И, конечно, самая главная радость на фестивале — это спектакль Лизы Бондарь «Мещане». Это очень жестокий, беспощадный спектакль. Никого не пожалела Бондарь. Ни стариков Бессеменовых, ни их окружение, ни Нила с Полей. Весь их мир — мертвый, пыльный, тронутый молью (той самой, которую когда-то ловила Татьяна — Эмма Попова). А спектакль — это «записки из мертвого дома». И охранник, который неторопливо бродит из комнаты в комнату в отсутствие хозяев, все время читает, листает то ли их дневники, то ли их записки в вечность.
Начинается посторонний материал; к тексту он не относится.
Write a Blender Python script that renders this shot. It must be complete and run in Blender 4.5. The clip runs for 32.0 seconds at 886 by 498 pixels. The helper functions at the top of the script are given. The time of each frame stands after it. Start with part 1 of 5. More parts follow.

Текст пьесы осмыслен и переосмыслен (шеф-драматург — Сергей Давыдов) с позиций сегодняшнего знания о России, о судьбах всех ее сословий в XX веке. Это не модное перенесение действия в наши дни. Принадлежность тому времени подчеркивается и почти точными, чуть стилизованными историческими костюмами всех персонажей (художник по костюмам — Леша Лобанов). Это именно взгляд на них из сегодняшнего времени. Героев этого спектакля можно сравнить то с семейкой Аддамсов, то с персонажами театра кукол, то с аниме. Но главное в них — это мертвенность, абсолютная нежизнеспособность, которая противостоит самой жизни. Поэтому изломанная пластика, очень смешное выбивание пыли из самих себя, нелепые голосовые модуляции, которые остраняют их, лишают обычных бытовых мотивов все их поступки и все их желания. И это создает потрясающую дистанцию между героями и исполнителями. А еще дистанцию между текстом и нами. И вот это, на мой взгляд, самое важное. Когда после спектакля хочется немедленно перечитать знакомую вроде бы пьесу и понять, что же с ней произошло и отчего в ней открылись вдруг новые, незнакомые смыслы. И, конечно же, сценический текст «пропущен» через множество современных художественных форм, жанров, видов — и каждый считывает в нем свое, в зависимости от погруженности в современное искусство. И правда, то находишь в Татьяне мертвую невесту Бёртона, то в построении мизансцен — contemporary, то мучительно вспоминаешь героев сериала, то в бешеном взгляде Нила узнаешь жутковатого кустодиевского большевика. Спектакль насыщен скрытыми цитатами, их много, и это окрашивает действие самыми разными смыслами и оттенками. Но самая неожиданная из них — это навязчивое жужжание мухи. Такое легкое напоминание о товстоноговском спектакле. И в этих «Мещанах», конечно, есть психологизм. Тот самый, в котором противники условного театра всегда отказывали ему.
Фестиваль проходил в условиях почти нереальных для проведения таких крупных мероприятий. Но особой его заслугой я считаю то, что по причине закрытия границ и невозможности осуществления международной программы на него были приглашены театральные деятели из самых разных, часто очень отдаленных регионов России. И за это «Радуге» — особая благодарность.